L’idea è stata dei due fantastici registi Francesco Cabras e Alberto Molinari, con cui avevo già lavorato e sono amico da anni. Hanno pensato loro di andare in Basilicata e sfruttare delle location incredibili. È un luogo comune; l’Italia è piena di zone bellissime e loro mi hanno portato in posti che non conoscevo. Poi, è venuta fuori l’idea di rappresentare questo condor in maniera ironica: una sorta di principe maldestro e goffo. Mi piace tanto quello che queste immagini danno alla canzone. Quando fai un video non sai mai quale sarà la tua reazione finale e in questo caso sono molto felice perché la canzone prende anche un’altra forma.
In tutto questo, non pensando alla battuta riguardo la Basilicata, se esiste o no.
Poteva andare peggio: potevate andare in Molise.
[ride ndr]. Anche il Molise è bellissimo! Grazie a questo strano mestiere ho avuto la possibilità di conoscere realtà di provincia sempre nuove e splendide.
La canzone, tra l’altro, è la prima pubblicata quest’anno, ma insieme ad Incognita, uscita a fine 2020, farà parte di un tuo nuovo progetto discografico. Cosa dobbiamo aspettarci dal quinto disco di Roberto Angelini?
Guarda, in realtà, il disco è pronto. Ho pensato, però, che sarebbe una follia farlo uscire in questo periodo. Faccio parte di una generazione di musicisti e cantautori che non vive di visualizzazione o di like. Ho iniziato a fare questo lavoro quando non esisteva neanche YouTube. Vedo cambiare le cose sotto i miei occhi in continuazione, cerco di capirle e di adeguarmi a ciò che accade e al modo in cui il pubblico, oggi, fruisce la musica. Far uscire un album ora e portarlo in giro in un momento futuro indefinito lo avrebbe fatto sembrare già vecchio, quindi, mi sono un po’ adeguato, preferendo far uscire i singoli, come accadeva anni fa.
Esatto. Un po’ sembra di essere tornati agli anni Sessanta, con l’attenzione sui singoli; solo che purtroppo i 45 giri non sono più “fisici” e mi manca molto questo aspetto. Qual è la tua idea di album oggi e che importanza ha, secondo te, per i musicisti e per gli ascoltatori?

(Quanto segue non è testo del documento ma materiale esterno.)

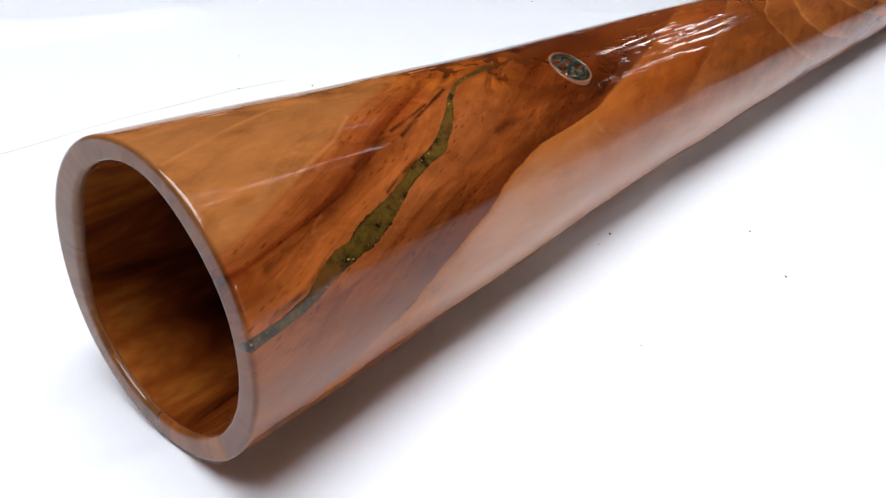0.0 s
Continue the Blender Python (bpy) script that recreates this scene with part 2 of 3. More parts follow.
    where = m.math("MULTIPLY", m.math("MULTIPLY", where, m.step(arc, 0.060, 0.048)), m.step(s, 0.003, 0.012))
    broad = m.noise(m.vec("MULTIPLY", unroll, (14.0, 70.0, 1.0)), 1.0, 2.0, 0.5)
    brush = m.noise(m.vec("MULTIPLY", unroll, (24.0, 560.0, 1.0)), 1.0, 1.0, 0.4)
    brushed = m.step(m.noise(m.vec("MULTIPLY", unroll, (22.0, 45.0, 1.0)), 1.0, 2.0), 0.44, 0.58, 0.15, 0.8)
    broad = m.math("ADD", broad, m.math("MULTIPLY", brush, brushed))
    coat = m.bump(m.math("ADD", m.math("MULTIPLY", m.math("MULTIPLY", ridge, where), 0.75), broad), 0.6, 0.00025)
    m.set(Coat_Normal=coat, Normal=m.bump(hair, 0.15, 0.0003))
    return m.mat


def resin_material():
    m = Nodes("green_resin")
    unroll = m.attribute("unroll", "Vector")
    mottled = m.noise(unroll, 170.0, 4.0, 0.65)
    colour = m.ramp(mottled, [(0.3, lin(30, 19, 8)), (0.42, lin(54, 39, 15)), (0.52, lin(76, 58, 21)), (0.62, lin(88, 66, 25)), (0.72, lin(74, 45, 18))])
    wash = m.noise(unroll, 48.0, 3.0)
    colour = m.mix(m.step(wash, 0.5, 0.66, 0.0, 0.65), colour, lin(96, 55, 24))
    chip = m.noise(unroll, 620.0, 2.0)
    colour = m.mix(m.math("MULTIPLY", m.step(chip, 0.66, 0.72), m.step(m.noise(unroll, 90.0), 0.5, 0.6)), colour, lin(160, 134, 76))
    border = m.math("ADD", m.attribute("edge"), m.math("MULTIPLY", mottled, 1.4))
    colour = m.mix(m.math("MULTIPLY", m.step(border, 1.45, 1.7), m.step(wash, 0.58, 0.42, 0.0, 0.8)), colour, lin(34, 19, 8))
    m.set(Base_Color=colour, Roughness=0.5, Specular_IOR_Level=0.0, Coat_Weight=1.0, Coat_Roughness=0.03, Normal=m.bump(mottled, 0.15, 0.0004))
    return m.mat


def metal_material(name, colour, tarnish, roughness):
    m = Nodes(name)
    v = m.coords()
    n = m.noise(v, 500.0, 4.0, 0.6)
    m.set(Base_Color=m.mix(m.step(n, 0.45, 0.7), colour, tarnish), Metallic=1.0, Roughness=m.step(n, 0.3, 0.8, roughness, roughness + 0.25), Normal=m.bump(n, 0.2, 0.0002))
    return m.mat


def plain_material(name, colour, other, scale, roughness, depth=0.0):
    m = Nodes(name)
    v = m.coords()
    n = m.noise(v, scale, 5.0, 0.6)
    m.set(Base_Color=m.mix(n, colour, other), Roughness=roughness)
    if depth:
        m.set(Normal=m.bump(m.noise(v, scale * 8.0, 4.0), 0.5, depth))
    return m.mat


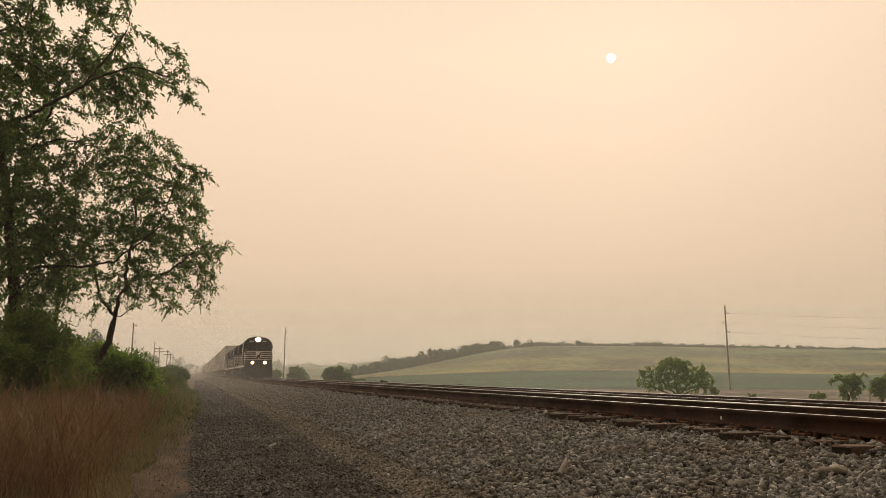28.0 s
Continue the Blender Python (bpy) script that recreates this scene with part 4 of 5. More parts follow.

Manca tanto anche a me la fisicità! Da una parte ci adeguiamo, dall’altra si può essere felici del fatto che il vinile sia tornato incredibilmente di moda. Ad esempio, il mio ultimo disco, “Phineas Cage”, è uscito nel 2012 e abbiamo stampato in quel caso i cd. Dieci anni fa era impensabile stampare un vinile. Oggi sarebbe quasi impensabile l’opposto, perché non sapresti neanche dove ascoltarlo. Le macchine e i computer non hanno più il lettore cd, ma allo stesso tempo è tornato in voga il vinile e non vedo l’ora di stamparlo. Forse non tutti hanno il giradischi, ma stringere un album tra le mani ha la sua bellezza. Anche stupidamente: ad un concerto è più bello firmare un vinile. Poi, magari, il brano lo senti su YouTube o Spotify. Adesso è molto più importante che siano ascoltati lì, nelle playlist, mentre quando io ho iniziato era fondamentale passare almeno una volta su Radio Deejay. Cambiano le cose, ma il succo è sempre lo stesso.